Starting at the top of the listing, extract every line up to and including the one with "ck.location = ck.location". Pictures stay out of the copy.

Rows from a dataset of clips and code
★ ★ ★ ★ ★

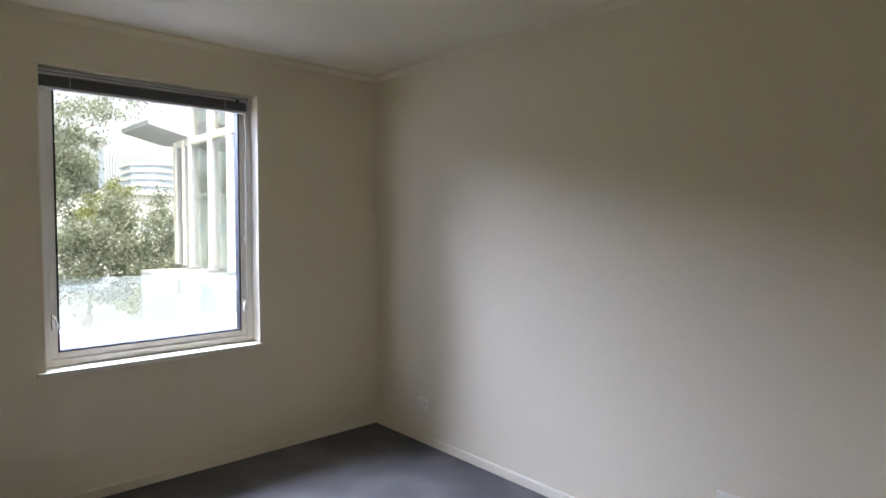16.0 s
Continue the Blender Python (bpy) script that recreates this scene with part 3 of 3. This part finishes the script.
for by in (3.905,):
    for k in range(4):
        part("knob", moved(tube(bmesh.new(), (4.12 + k * 0.055, by, 0.907), (4.12 + k * 0.055, by, 0.930), 0.019, 0.016, 16), ck), IRON, ck, "black control knob", True)
for y0, y1 in ((3.935, 4.205), (3.615, 3.875)):
    for xx in (4.085, 4.50):
        part("trivet_rail", moved(sweep(bmesh.new(), [(xx, y0, 0.912), (xx, y0 + 0.01, 0.944), (xx, y1 - 0.01, 0.944), (xx, y1, 0.912)], 0.006, 6), ck), IRON, ck)

ck.location = ck.location + Vector((-0.009, -0.028, 0))

# wall cabinets, rangehood, bulkhead
UX, UZ0, UZ1 = 4.261, 1.562, 2.385
for y0, y1, z0, doors, hand in ((4.344, 4.748, UZ0, 1, "near"), (3.614, 4.342, UZ0 + 0.062, 2, "mid"), (3.212, 3.612, UZ0, 1, "far"), (2.812, 3.210, UZ0, 1, "near"), (2.412, 2.810, UZ0, 1, "far")):
    c = thing("wall_cabinet", "beige laminate wall cabinet with bowed pulls", "kitchen cabinet", (4.42, (y0 + y1) / 2, z0), "wall cabinets")
    part("carcass", local(c, (UX + 0.018, y0 + 0.001, z0, KIT_E - 0.002, y1 - 0.001, UZ1)), BEIGE, c)
    w = (y1 - y0) / doors
    for k in range(doors):
        a, b = y0 + k * w, y0 + (k + 1) * w
        dr = part("door", local(c, (UX, a + 0.0014, z0 - 0.006, UX + 0.0175, b - 0.0014, UZ1 - 0.003), bevel=0.0015), BEIGE, c)
        hy = (b - 0.058 if k == 0 else a + 0.058) if doors == 2 else (a + 0.045 if hand == "near" else b - 0.045)
        door_handle(dr, c, UX, hy, z0 + 0.075)
rh = thing("rangehood", "slide-out stainless rangehood under the wall cabinets", "rangehood", (4.36, 3.98, UZ0))
part("body", local(rh, (4.226, 3.632, UZ0 + 0.006, KIT_E - 0.004, 4.324, UZ0 + 0.054)), STEEL, rh)
fr = part("front_strip", local(rh, (4.181, 3.617, UZ0 + 0.010, 4.227, 4.327, UZ0 + 0.056), bevel=0.003), WORN, rh, "dark brushed metal front strip")
part("switch_panel", local(rh, (4.178, 3.624, UZ0 + 0.016, 4.183, 3.707, UZ0 + 0.050), bevel=0.001), PLASTIC, fr, "pale switch panel")
part("switch_knob", moved(tube(bmesh.new(), (4.20, 4.242, UZ0 + 0.011), (4.20, 4.242, UZ0 - 0.004), 0.008), rh), IRON, rh)
solid("bulkhead", boxes((UX - 0.01, 1.2, UZ1 + 0.002, KIT_E, KIT_N, CEIL_LIVING)), WALL, "cream plaster bulkhead above the wall cabinets", "bulkhead")

# ---- bedroom window ----
win = thing("window_1", "white aluminium awning window in a painted reveal", "window", (WIN_X - 0.13, (WY0 + WY1) / 2, WZ0), kind="structure")
FX0, FX1 = WIN_X - 0.205, WIN_X - 0.10
part("reveal", local(win, (FX1, WY0, WZ0, WIN_X + 0.002, WY0 + 0.010, WZ1 - 0.010)), TRIM, win)
part("reveal", local(win, (FX1, WY1 - 0.010, WZ0, WIN_X + 0.002, WY1, WZ1 - 0.010)), TRIM, win)
part("reveal", local(win, (FX1, WY0, WZ1 - 0.010, WIN_X + 0.002, WY1, WZ1)), TRIM, win)
part("window_sill", local(win, (FX0, WY0, WZ0 - 0.028, WIN_X, WY1, WZ0), (WIN_X, WY0 - 0.030, WZ0 - 0.028, WIN_X + 0.034, WY1 + 0.022, WZ0), bevel=0.004), TRIM, win, "white painted projecting sill")


def ring_frame(y0, y1, z0, z1, w, x0, x1, bevel=0.002):
    return local(win, (x0, y0, z0, x1, y0 + w, z1), (x0, y1 - w, z0, x1, y1, z1), (x0, y0 + w, z0, x1, y1 - w, z0 + w), (x0, y0 + w, z1 - w, x1, y1 - w, z1), bevel=bevel)


part("window_frame", ring_frame(WY0 + 0.010, WY1 - 0.010, WZ0, WZ1 - 0.010, 0.040, FX0, FX1), ALU, win)
sash = part("sash", ring_frame(WY0 + 0.046, WY1 - 0.046, WZ0 + 0.038, WZ1 - 0.046, 0.038, FX0 + 0.01, FX1 - 0.018), ALU, win)
# the window's own black rubber round the pane
part("gasket_shade_line", ring_frame(WY0 + 0.084, WY1 - 0.084, WZ0 + 0.076, WZ1 - 0.084, 0.009, FX0 + 0.03, FX1 - 0.0165, 0.0), GASKET, sash)
pane = part("pane", local(win, (WIN_X - 0.158, WY0 + 0.086, WZ0 + 0.078, WIN_X - 0.152, WY1 - 0.086, WZ1 - 0.086)), CLEAR, sash)
pane.visible_shadow = False
for yy, s in ((WY0 + 0.064, 1), (WY1 - 0.064, -1)):
    lt = part("latch", local(win, (FX1 - 0.018, yy - 0.011, 0.955, FX1 + 0.004, yy + 0.011, 1.035), bevel=0.004), ALU, sash, "white window latch")
    part("latch_lever", moved(sweep(bmesh.new(), [(FX1 + 0.002, yy, 1.02), (FX1 + 0.018, yy + s * 0.004, 1.015), (FX1 + 0.022, yy + s * 0.012, 0.985), (FX1 + 0.018, yy + s * 0.014, 0.945)], [0.007, 0.006, 0.005, 0.004], 8), win), ALU, lt, "", True)

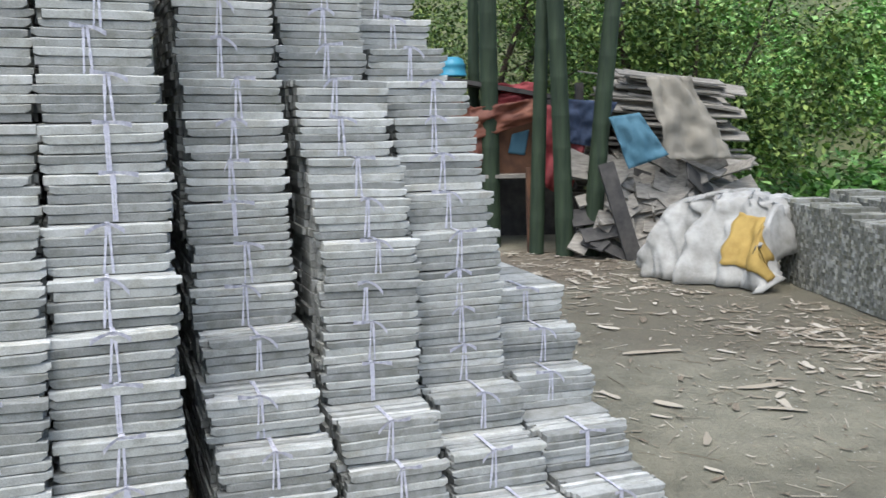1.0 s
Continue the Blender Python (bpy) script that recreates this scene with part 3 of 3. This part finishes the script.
def sheet(name, corners, nx, ny, rough, mat, seed, thick=0.006, sag=0.0, fray=0.0):
    """A crumpled cloth spanned between four corners, with thickness."""
    rng = random.Random(seed)
    a, b, c, d = (Vector(p) for p in corners)
    bm = bmesh.new()
    nrm = (b - a).cross(d - a).normalized()
    grid = []
    for j in range(ny + 1):
        row = []
        for i in range(nx + 1):
            s, t = i / nx, j / ny
            p = (a * (1 - s) + b * s) * (1 - t) + (d * (1 - s) + c * s) * t
            q = Vector((s * 3.1 + seed, t * 3.1, seed * 0.37))
            p = p + nrm * (noise.noise(q) * rough + noise.noise(q * 2.7) * rough * 0.5 + noise.noise(q * 6.1) * rough * 0.2) + Vector((0, 0, -sag * math.sin(math.pi * s) * math.sin(math.pi * t)))
            if fray and (i in (0, nx) or j in (0, ny)):
                p += (a - c).normalized() * rng.uniform(-fray, fray)
            row.append(bm.verts.new(p))
        grid.append(row)
    fs = [bm.faces.new((grid[j][i], grid[j][i + 1], grid[j + 1][i + 1], grid[j + 1][i])) for j in range(ny) for i in range(nx)]
    bmesh.ops.recalc_face_normals(bm, faces=fs)
    bmesh.ops.solidify(bm, geom=fs, thickness=thick)
    return mesh_of(bm, name, mat, True)


# ---- BG ----
culm(1.99, 10.8, -0.12, 0.0, 0.115, 5.5, 1)
culm(1.87, 11.3, -0.05, 0.0, 0.075, 5.5, 5)
culm(2.68, 10.0, -0.36, 0.0, 0.105, 5.5, 2)
culm(2.40, 10.2, 0.12, 0.0, 0.085, 5.5, 3)
culm(2.97, 10.0, 0.5, 0.0, 0.105, 5.5, 4)

# hillside and pond behind the yard
hx, hy = [-30 + 2.0 * i for i in range(41)], [12.5 + 0.9 * i for i in range(45)]


def hill_height(x, y):
    z = 0.40 * (y - 13.2) + 0.5 * noise.noise(Vector((x * 0.25, y * 0.25, 4)))
    return max(z, -0.6)


hv = [(x, y, hill_height(x, y)) for x in hx for y in hy]
hf = [(i * len(hy) + j, (i + 1) * len(hy) + j, (i + 1) * len(hy) + j + 1, i * len(hy) + j + 1) for i in range(len(hx) - 1) for j in range(len(hy) - 1)]
hill = new("backdrop", mesh_data("backdrop", hv, hf, M_BANK, True))
tagged(hill, "brown earth bank behind the pond", "hillside", kind="structure")
pond = new("water", mesh_data("water", [(4.7, 9.6, 0.03), (30, 9.6, 0.03), (30, 14.5, 0.03), (4.7, 14.5, 0.03)], [(0, 1, 2, 3)], M_WATER))
tagged(pond, "still pond covered with light green weed", "pond", kind="structure")

slope_leaves = []
srng = random.Random(77)
for _ in range(160):
    x, y = srng.uniform(4.5, 18), srng.uniform(12.4, 21.5)
    slope_leaves.append((x, y, max(0.1, hill_height(x, y)) + 0.15, 0.9, 0.8, 0.28, 1 / 160))
leaf_cloud("water_plants", slope_leaves, 34000, 0.19, M_HYACINTH, 31, "dense broad-leaved green water plants", "plants", 0.35)
shrubs = []
for _ in range(26):
    shrubs.append((srng.uniform(4.3, 8.0), srng.uniform(12.0, 13.5), srng.uniform(0.5, 2.6), 0.55, 0.5, 0.55, 1 / 26))
leaf_cloud("shrubs", shrubs, 6000, 0.1, M_LEAF, 33, "loose green shrubs at the pond's edge", "shrub", 0.8)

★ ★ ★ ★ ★

*ANSWER FOR THIS EXERCISE*
16.0 s
Continue the Blender Python (bpy) script that recreates this scene with part 3 of 3. This part finishes the script.
for by in (3.905,):
    for k in range(4):
        part("knob", moved(tube(bmesh.new(), (4.12 + k * 0.055, by, 0.907), (4.12 + k * 0.055, by, 0.930), 0.019, 0.016, 16), ck), IRON, ck, "black control knob", True)
for y0, y1 in ((3.935, 4.205), (3.615, 3.875)):
    for xx in (4.085, 4.50):
        part("trivet_rail", moved(sweep(bmesh.new(), [(xx, y0, 0.912), (xx, y0 + 0.01, 0.944), (xx, y1 - 0.01, 0.944), (xx, y1, 0.912)], 0.006, 6), ck), IRON, ck)

ck.location = ck.location + Vector((-0.009, -0.028, 0))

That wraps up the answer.